Bouguer made some observations on the limit of perpetual snow, a subject which has been elucidated since his time by the researches of Humboldt, Von Buch, Wahlenberg, and others. Whilst at the equator, he made observations to ascertain the obliquity of the ecliptic, which he found to be 23° 26' 28". He also made some experiments on the deviation of the plumb-line from the vertical, occasioned by the attraction of a neighbouring mountain—a phenomenon afterwards investigated by Dr Maskelyne on the mountain Schiahallen.
The number of Bouguer's papers contained in the printed Memoirs of the Academy of Sciences, is a sufficient proof of his great assiduity. One of his most valuable inventions, the Heliometer, an instrument for calculating very acute angles with extreme precision and facility to the observation of the diameter of stars and their distances from the earth, is described in the Memoirs for 1748. See HELIOMETER. Some experimenters maintained that the plumb-line had a diurnal oscillation; Bouguer showed that it remains at rest. He employed for this purpose a telescope, attached to the end of a chain 187 feet long, suspended within the dome of the Invalides at Paris; the telescope was directed to a distant mark, so that any motion in this long pendulous system might be seen by the deviation of the wires of the telescope from the mark. The particulars of this experiment are to be found in the Mem. de l'Académie des Sciences, 1754. In the volume for 1739 and 1749 there are papers of his on the astronomical refraction in the horizon zone particularly in cases where the star can be seen more than 90° from the zenith, and on the use of the quadrant in being in a high situation.
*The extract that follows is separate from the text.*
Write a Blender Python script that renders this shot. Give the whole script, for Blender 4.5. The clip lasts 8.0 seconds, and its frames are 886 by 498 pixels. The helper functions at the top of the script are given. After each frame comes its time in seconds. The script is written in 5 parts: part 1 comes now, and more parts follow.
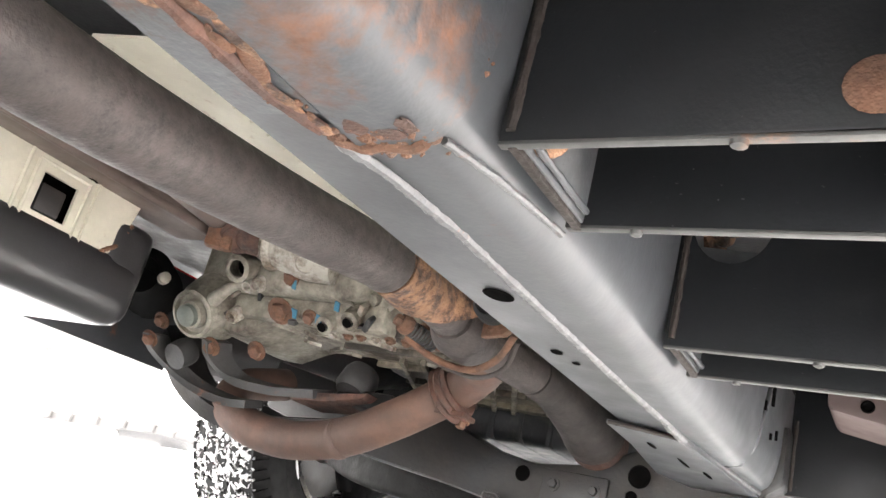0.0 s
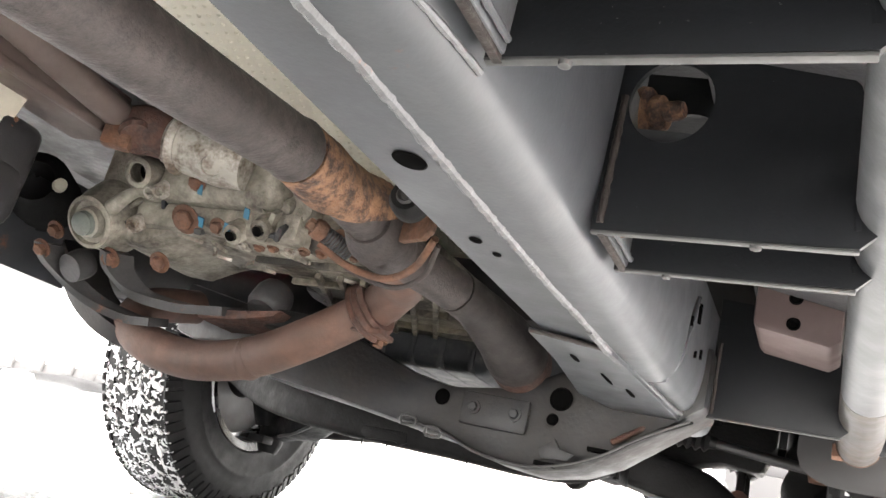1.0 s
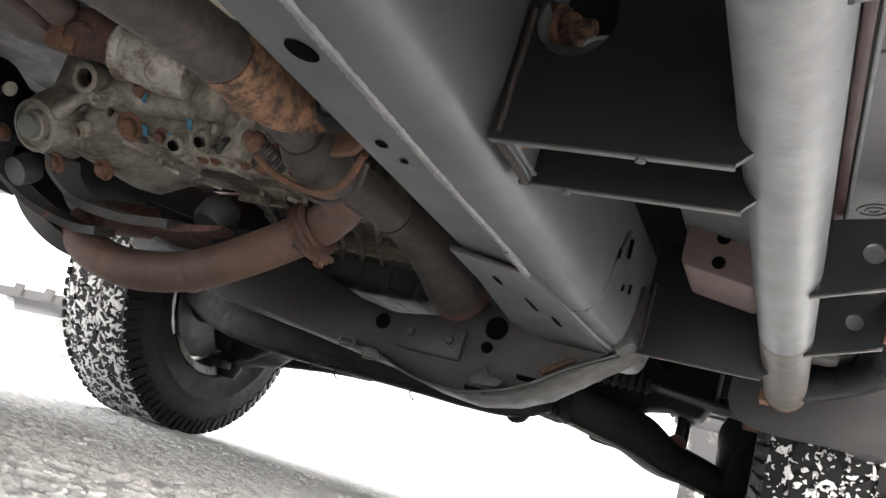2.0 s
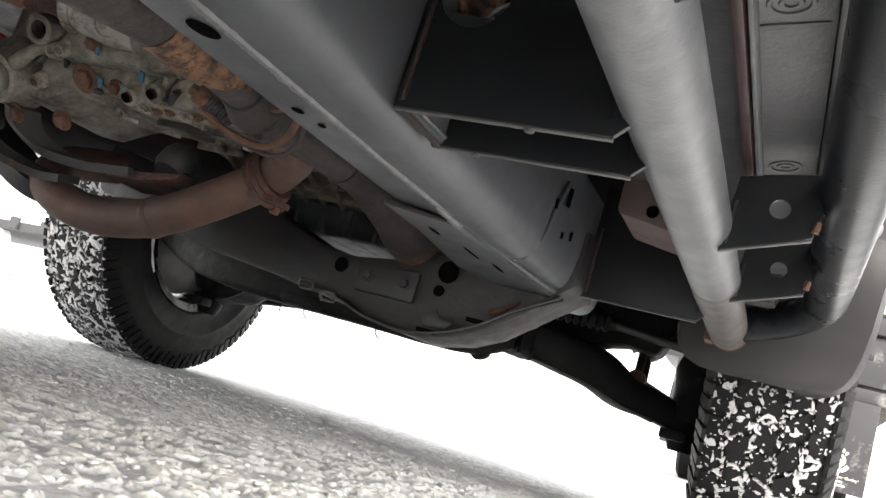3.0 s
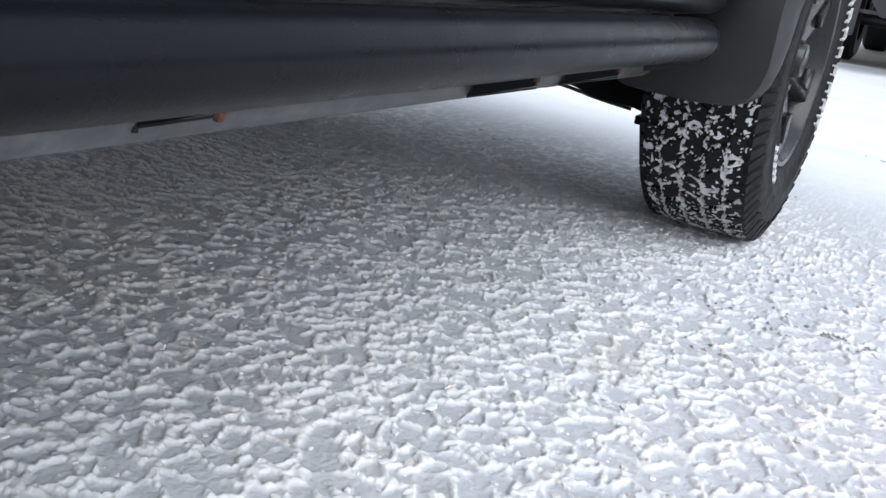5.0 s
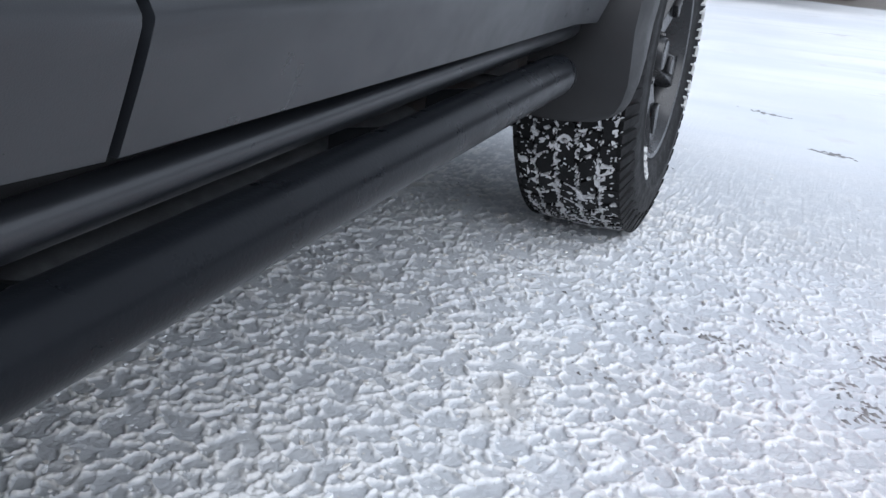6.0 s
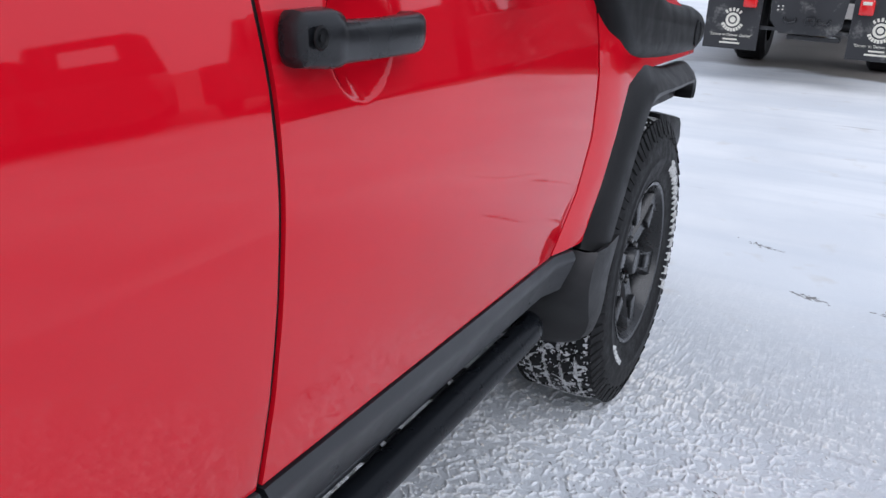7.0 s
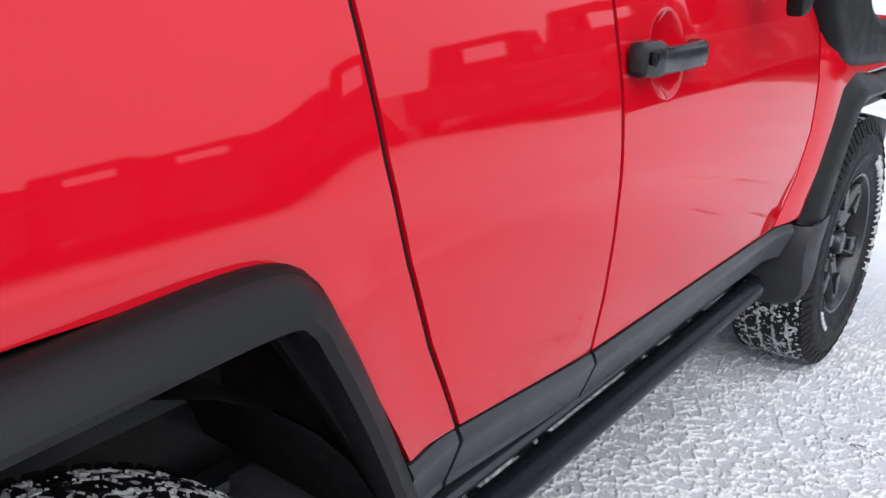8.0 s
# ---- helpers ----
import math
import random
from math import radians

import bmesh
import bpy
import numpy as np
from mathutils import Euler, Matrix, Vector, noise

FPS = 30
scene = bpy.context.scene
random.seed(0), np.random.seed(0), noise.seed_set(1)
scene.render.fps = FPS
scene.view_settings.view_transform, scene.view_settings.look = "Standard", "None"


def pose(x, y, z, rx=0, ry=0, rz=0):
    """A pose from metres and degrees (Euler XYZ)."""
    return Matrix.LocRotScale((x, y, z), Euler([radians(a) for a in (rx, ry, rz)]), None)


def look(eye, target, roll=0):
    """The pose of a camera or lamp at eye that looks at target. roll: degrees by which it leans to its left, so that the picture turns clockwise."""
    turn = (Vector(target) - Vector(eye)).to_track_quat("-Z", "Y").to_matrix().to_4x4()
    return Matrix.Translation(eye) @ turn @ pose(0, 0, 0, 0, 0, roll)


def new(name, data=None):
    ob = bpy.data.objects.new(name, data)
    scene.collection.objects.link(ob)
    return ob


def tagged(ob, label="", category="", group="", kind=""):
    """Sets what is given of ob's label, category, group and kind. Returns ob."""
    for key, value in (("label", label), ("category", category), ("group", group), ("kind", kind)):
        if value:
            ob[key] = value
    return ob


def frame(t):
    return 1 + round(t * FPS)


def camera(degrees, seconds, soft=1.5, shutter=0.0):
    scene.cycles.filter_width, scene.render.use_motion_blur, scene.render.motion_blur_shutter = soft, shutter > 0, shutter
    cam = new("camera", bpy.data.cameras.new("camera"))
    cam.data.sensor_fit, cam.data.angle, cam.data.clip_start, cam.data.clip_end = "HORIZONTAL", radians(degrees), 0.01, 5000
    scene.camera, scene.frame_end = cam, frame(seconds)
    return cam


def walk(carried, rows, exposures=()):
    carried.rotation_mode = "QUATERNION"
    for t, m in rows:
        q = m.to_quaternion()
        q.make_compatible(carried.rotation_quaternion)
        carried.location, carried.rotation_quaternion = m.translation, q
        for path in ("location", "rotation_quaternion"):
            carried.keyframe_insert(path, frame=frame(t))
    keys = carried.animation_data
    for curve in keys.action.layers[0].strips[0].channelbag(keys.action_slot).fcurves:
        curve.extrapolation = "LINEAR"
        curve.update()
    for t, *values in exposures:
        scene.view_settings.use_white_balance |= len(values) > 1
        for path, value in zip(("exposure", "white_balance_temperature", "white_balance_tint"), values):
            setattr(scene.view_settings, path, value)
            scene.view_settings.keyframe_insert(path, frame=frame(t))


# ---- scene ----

In the volume for 1747, he proposed a log of a new construction for measuring a ship's way. In the same collection there are papers of his on the length of the pendulum, on the form of the prow which suffers least resistance in passing through the water, and on a variety of other subjects. Bouguer died in 1758, aged sixty. His disposition was naturally mild, and the dissensions that arose between him and his fellow traveller De la Condamine caused him great vexation. By economy he had acquired a moderate fortune, a part of which he bequeathed to the poor.
The following is a list of his principal works:—Traité d'Optique sur la Gradation de la Lumière, 1729 and 1760; Entretiens sur la Cause d'Inclinaison des Orbites des Planètes, 1734; Traité de Navigation, 1736, 4th ed.; Nouveaux Entretiens, 1749; Nouveau Traité de Navigation, contenant sa Théorie et sa Pratique du Pilotage, 1753; Solution des Principaux Problèmes sur la Manœuvre des Vaisseaux, 1757; Opérations faites pour la Verification du Dégré du Méridien entre Paris et Amiens; par Mess. Bouguer, Camus, Cassini, et Picquet, 1757.
After his return from South America he was editor of the Journal des Sçavans. His obituary is contained in the Memoirs of the Academy of Sciences for 1758.